Retail Group Malaysia managing director Tan Hai Tsin said all sub-sectors have seen a 20-50 per cent slowdown in businesses, but he is hopeful of a marginal growth of 1.3 per cent this year.
On the equities front, the benchmark KLCI underperformed and is about 5 per cent lower year to date. Most analysts are cautious about next year’s prospects but an additional RM20 billion (S$6.5 billion) in state funds could help support undervalued stocks.
Initial public offerings were dismal last year as sentiments were hit by global factors and 1MDB’s problems including its RM42 billion debts. Antipathy towards the state-owned company ruined its listing plans for its power subsidiary Edra Global Energy Bhd.
In the end, Kuala Lumpur opted to lift a 49 per cent cap on foreign ownership and allowed China General Nuclear Power Corporation (CGN) to acquire all of Edra Global for nearly RM10 billion cash and the assumption of its gross debts in an effort to rationalise 1MDB’s position.
The Chinese, who are hoping to land the high speed rail project between Kuala Lumpur and Singapore, have also said they will buy more government bonds should there be a substantial exit of Malaysian bonds by foreign funds back to the US.

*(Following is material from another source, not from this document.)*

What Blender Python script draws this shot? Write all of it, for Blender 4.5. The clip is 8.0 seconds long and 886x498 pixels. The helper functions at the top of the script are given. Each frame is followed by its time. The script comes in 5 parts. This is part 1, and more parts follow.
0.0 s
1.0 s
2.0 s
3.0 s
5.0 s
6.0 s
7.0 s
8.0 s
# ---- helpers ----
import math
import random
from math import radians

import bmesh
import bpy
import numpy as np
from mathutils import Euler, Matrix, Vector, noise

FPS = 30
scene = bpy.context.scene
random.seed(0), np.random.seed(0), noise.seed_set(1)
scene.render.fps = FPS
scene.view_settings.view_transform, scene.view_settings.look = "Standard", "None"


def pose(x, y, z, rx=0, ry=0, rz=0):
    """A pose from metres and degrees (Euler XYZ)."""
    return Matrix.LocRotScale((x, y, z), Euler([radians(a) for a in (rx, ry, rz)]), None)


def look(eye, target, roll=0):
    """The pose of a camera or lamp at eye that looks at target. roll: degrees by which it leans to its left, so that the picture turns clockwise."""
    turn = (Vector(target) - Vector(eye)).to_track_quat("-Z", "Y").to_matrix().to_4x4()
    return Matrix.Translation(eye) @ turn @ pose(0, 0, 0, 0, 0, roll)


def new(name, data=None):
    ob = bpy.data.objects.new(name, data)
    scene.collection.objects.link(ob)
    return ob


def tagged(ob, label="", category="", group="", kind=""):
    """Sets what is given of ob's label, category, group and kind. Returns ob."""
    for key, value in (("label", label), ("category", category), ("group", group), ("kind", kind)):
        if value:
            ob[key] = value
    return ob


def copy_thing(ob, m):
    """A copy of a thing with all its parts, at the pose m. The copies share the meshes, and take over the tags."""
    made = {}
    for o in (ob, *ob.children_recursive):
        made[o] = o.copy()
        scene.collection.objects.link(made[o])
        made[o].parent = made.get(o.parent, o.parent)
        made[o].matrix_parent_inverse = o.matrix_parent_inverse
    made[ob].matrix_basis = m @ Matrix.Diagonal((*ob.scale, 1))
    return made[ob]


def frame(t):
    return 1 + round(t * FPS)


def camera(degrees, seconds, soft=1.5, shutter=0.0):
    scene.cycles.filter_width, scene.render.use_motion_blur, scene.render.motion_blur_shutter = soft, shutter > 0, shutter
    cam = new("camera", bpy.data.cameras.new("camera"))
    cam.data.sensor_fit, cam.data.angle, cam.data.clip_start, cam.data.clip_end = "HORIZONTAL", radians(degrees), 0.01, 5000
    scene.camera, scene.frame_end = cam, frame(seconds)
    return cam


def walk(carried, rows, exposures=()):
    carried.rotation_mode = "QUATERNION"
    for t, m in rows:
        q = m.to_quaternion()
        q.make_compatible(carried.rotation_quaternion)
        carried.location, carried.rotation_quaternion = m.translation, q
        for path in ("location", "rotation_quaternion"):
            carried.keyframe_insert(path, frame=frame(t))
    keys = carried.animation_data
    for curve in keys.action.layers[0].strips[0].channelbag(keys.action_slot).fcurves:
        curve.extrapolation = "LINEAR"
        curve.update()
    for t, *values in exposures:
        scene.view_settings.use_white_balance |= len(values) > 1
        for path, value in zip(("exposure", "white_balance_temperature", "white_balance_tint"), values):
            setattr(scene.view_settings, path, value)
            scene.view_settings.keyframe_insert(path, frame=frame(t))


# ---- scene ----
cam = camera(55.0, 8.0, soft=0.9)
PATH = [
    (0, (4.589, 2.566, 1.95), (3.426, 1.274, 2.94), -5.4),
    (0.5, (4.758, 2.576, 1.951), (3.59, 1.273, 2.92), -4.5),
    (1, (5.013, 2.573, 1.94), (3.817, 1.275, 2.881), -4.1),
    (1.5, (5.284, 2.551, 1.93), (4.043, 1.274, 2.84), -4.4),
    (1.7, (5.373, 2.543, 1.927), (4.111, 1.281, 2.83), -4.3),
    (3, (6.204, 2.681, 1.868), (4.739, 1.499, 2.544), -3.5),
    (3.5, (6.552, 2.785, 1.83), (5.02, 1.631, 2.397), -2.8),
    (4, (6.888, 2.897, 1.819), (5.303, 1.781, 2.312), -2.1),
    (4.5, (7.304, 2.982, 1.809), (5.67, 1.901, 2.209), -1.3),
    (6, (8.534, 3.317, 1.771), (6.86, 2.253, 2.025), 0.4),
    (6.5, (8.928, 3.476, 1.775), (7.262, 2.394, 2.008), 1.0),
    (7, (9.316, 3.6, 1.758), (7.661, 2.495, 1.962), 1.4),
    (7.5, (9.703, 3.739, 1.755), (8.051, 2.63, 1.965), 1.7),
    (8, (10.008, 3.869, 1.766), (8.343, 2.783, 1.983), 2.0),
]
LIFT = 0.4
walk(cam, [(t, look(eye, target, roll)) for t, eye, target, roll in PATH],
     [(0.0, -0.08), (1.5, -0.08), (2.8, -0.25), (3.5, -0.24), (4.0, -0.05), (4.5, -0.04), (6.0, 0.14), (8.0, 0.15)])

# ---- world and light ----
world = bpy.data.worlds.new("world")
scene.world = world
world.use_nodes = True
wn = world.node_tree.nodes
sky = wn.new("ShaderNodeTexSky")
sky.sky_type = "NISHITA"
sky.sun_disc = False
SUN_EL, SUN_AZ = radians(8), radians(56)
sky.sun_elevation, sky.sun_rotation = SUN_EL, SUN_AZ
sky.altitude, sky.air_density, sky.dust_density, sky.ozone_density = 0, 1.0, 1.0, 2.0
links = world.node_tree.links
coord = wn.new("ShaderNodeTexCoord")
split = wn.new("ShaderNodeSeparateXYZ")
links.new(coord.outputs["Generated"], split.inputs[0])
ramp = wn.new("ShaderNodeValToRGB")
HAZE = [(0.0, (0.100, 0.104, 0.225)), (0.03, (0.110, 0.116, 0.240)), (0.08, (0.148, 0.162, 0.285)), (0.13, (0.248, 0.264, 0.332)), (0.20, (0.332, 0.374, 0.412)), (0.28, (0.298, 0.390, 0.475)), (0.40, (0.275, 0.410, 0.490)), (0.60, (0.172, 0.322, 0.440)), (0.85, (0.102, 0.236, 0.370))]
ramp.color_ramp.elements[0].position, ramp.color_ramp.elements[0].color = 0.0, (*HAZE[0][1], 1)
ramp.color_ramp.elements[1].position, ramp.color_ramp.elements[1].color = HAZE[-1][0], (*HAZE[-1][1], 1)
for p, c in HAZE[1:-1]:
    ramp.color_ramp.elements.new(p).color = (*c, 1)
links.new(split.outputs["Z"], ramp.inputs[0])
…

Even so, given that the majority bumiputra community chafe at ethnic Chinese domination of the economy, the sale to the mainland Chinese of Edra – and perhaps other strategic assets to come – was enthralling to many, particularly as a substantial part of the year was occupied by the politics of race baiting. This new dimension is set to become all the more riveting in the coming months and years ahead.